What would responsible growth look like?

  1. Industry-led standards - Before regulators mandate them (because they will)

    • Liquidity buffer requirements
    • Yield source disclosure (specific protocols, exposure %)
    • Stress testing and publication of results
    • Redemption procedures during crisis
  2. Tiered risk ratings - Let’s be honest about risk profiles

    • “Conservative”: Treasury-backed (USDY, USDM) = lower yield, lower risk
    • “Moderate”: DeFi blue-chips (sDAI via Aave/MakerDAO) = medium yield/risk
    • “Aggressive”: Novel strategies (USDe delta-neutral) = higher yield, higher risk
  3. Proactive regulatory engagement - Work with regulators instead of waiting for enforcement

    • Help them understand the tech
    • Propose sensible frameworks
    • Show that industry can self-regulate responsibly
  4. User education - Stop marketing yield without risk context

    • “4-8% APY” should come with “Here’s what could go wrong”
    • Scenario analysis: “If Aave gets hacked, your sDAI exposure is X%”

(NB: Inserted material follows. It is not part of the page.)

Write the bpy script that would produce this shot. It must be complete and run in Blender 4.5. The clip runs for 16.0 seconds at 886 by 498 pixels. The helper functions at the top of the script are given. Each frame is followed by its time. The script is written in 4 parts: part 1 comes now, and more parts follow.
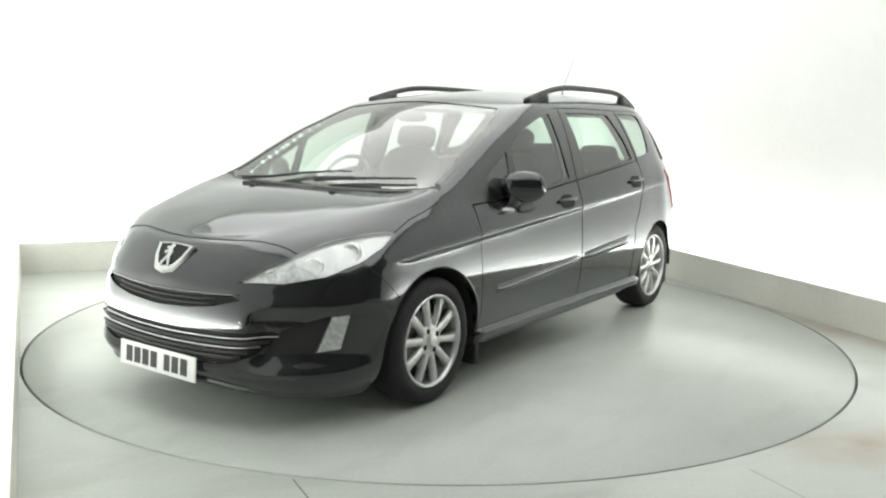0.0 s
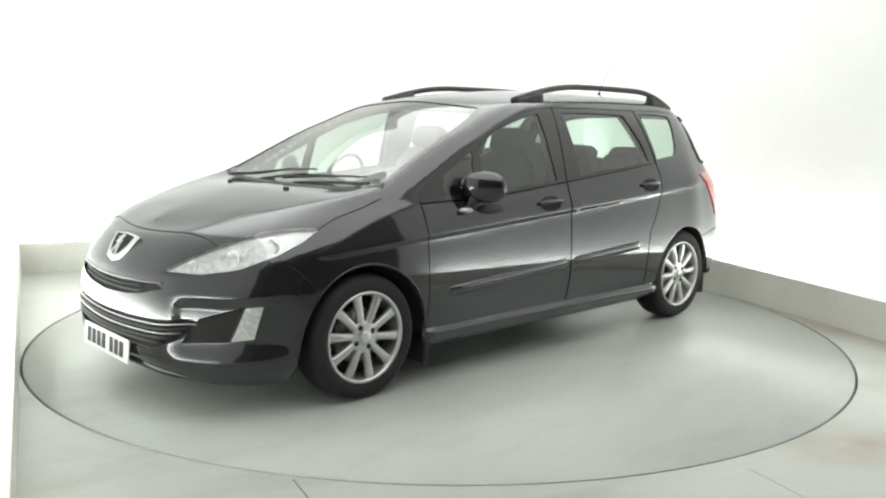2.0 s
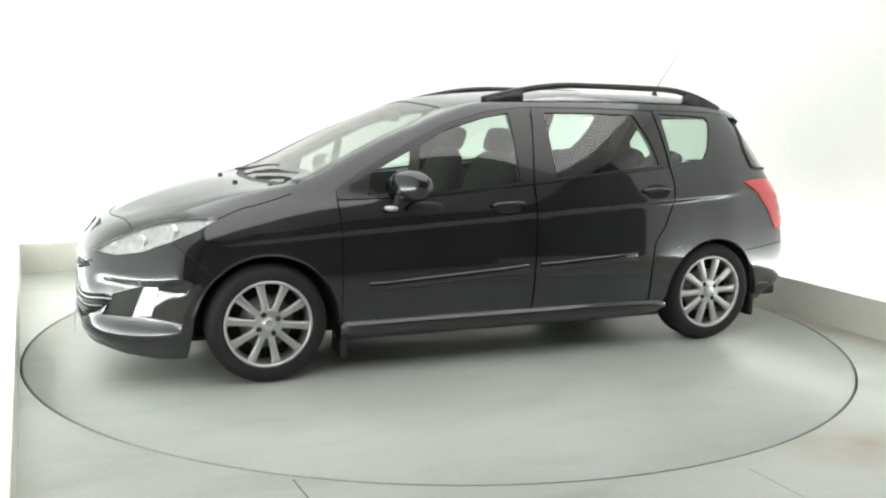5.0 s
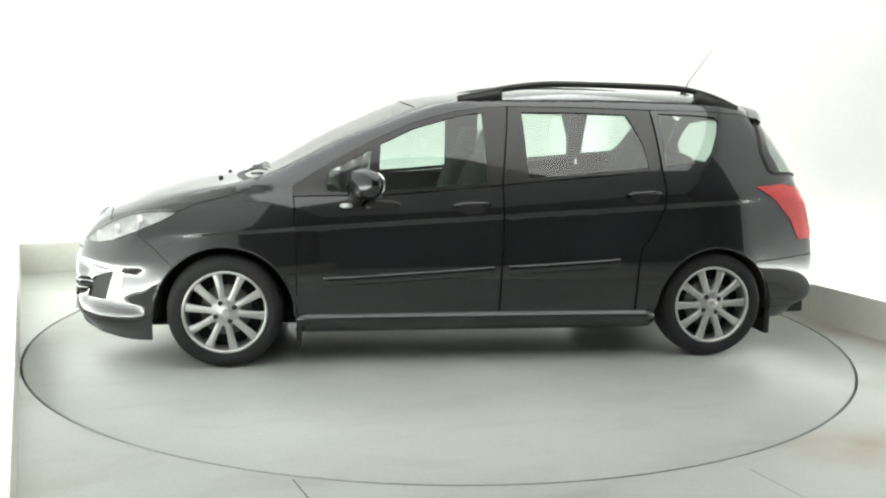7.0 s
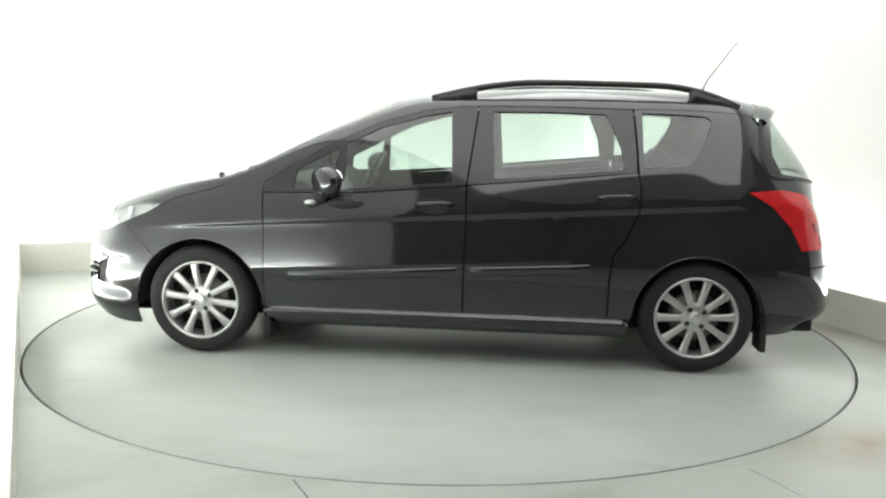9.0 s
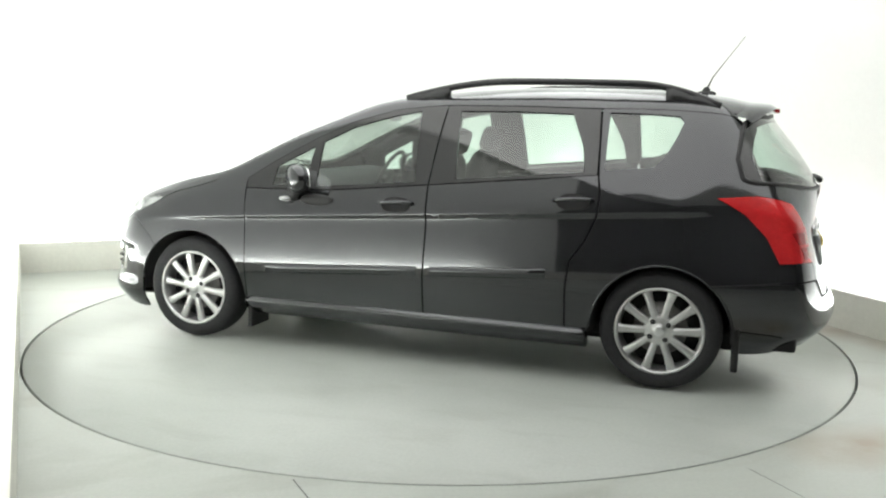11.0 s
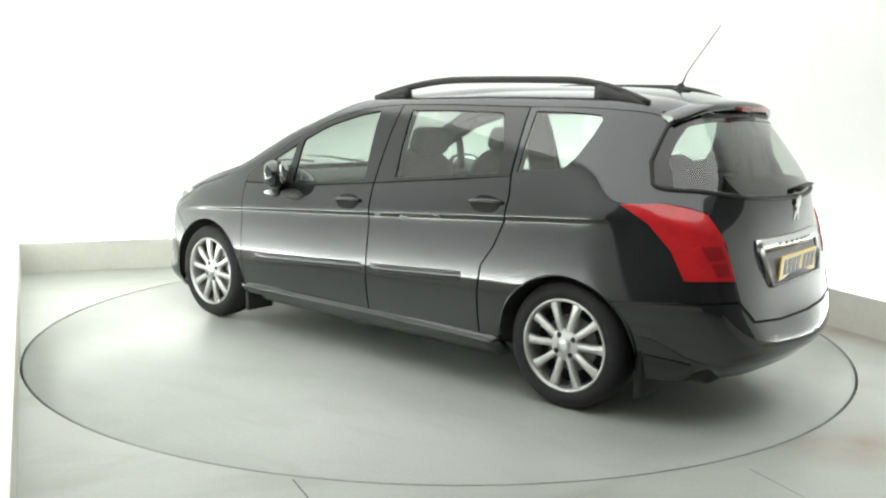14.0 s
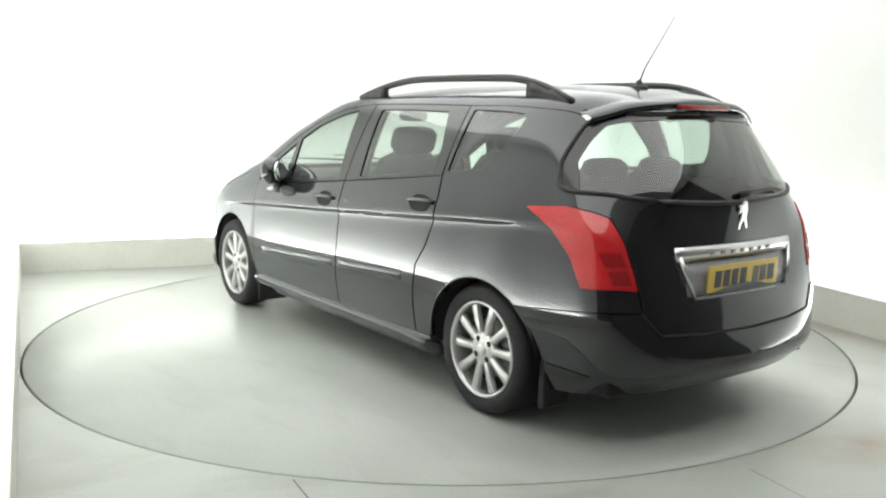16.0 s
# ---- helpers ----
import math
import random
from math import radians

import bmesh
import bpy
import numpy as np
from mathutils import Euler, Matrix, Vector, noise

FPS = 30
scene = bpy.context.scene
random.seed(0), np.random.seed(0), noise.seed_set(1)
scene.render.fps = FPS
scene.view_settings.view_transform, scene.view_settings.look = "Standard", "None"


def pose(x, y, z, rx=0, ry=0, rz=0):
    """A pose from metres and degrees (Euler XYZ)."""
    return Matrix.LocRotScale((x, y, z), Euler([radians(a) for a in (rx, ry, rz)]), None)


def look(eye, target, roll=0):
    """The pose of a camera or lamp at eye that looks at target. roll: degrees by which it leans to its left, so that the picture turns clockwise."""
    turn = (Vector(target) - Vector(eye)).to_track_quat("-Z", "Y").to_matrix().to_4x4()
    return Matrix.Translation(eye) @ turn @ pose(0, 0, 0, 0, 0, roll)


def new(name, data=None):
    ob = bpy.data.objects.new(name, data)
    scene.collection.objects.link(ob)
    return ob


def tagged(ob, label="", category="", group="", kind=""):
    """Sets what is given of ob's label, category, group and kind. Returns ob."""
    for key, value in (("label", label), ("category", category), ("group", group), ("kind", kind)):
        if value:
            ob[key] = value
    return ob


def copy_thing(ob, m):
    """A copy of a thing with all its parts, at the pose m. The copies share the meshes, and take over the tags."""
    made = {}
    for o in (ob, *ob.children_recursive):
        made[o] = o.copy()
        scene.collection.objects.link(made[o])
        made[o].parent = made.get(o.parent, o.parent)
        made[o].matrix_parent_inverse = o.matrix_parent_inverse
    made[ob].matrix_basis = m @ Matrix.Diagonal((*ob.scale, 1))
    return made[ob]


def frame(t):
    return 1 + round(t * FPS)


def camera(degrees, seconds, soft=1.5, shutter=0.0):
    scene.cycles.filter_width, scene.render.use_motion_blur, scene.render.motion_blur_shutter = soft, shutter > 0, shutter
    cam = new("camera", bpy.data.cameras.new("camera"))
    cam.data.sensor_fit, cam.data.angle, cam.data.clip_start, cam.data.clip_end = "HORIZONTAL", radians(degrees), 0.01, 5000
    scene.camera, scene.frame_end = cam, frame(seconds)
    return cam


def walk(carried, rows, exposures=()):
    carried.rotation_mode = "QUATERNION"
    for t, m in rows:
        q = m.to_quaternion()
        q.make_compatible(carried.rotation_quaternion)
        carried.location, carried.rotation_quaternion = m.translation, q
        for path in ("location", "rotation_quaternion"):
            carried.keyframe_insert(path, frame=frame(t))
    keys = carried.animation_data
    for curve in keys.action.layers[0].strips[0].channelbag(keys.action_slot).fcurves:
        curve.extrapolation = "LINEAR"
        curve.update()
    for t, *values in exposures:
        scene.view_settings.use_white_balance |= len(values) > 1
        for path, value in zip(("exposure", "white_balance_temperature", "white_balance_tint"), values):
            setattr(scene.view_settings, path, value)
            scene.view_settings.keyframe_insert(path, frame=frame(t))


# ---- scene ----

My Take: Innovation is Good, Opacity is Not

To directly answer your questions:

> Should the industry adopt MMF-equivalent standards proactively?

Yes. Even if imperfect, show regulators you’re trying. It buys time and goodwill.

> Do we integrate these into protocols now or wait for regulatory clarity?

Integrate cautiously with clear risk disclosures. Don’t wait for regulators (they’ll be slower), but don’t pretend risks don’t exist.

> What risk management frameworks should protocols implement?

  • Exposure limits (max X% in any single yield-bearing stablecoin)
  • Liquidity stress testing (can you handle 30% redemptions in 24 hours?)
  • Diversification across yield sources
  • Circuit breakers (automatic de-risking during volatility)

The 2008 crisis taught us: Complexity + Opacity + Leverage = Crisis. Yield-bearing stablecoins have complexity (multiple DeFi dependencies) and growing leverage (used as collateral).

The variable we can control is opacity.

Make it transparent. Make it safe. Make it better than TradFi—not just faster.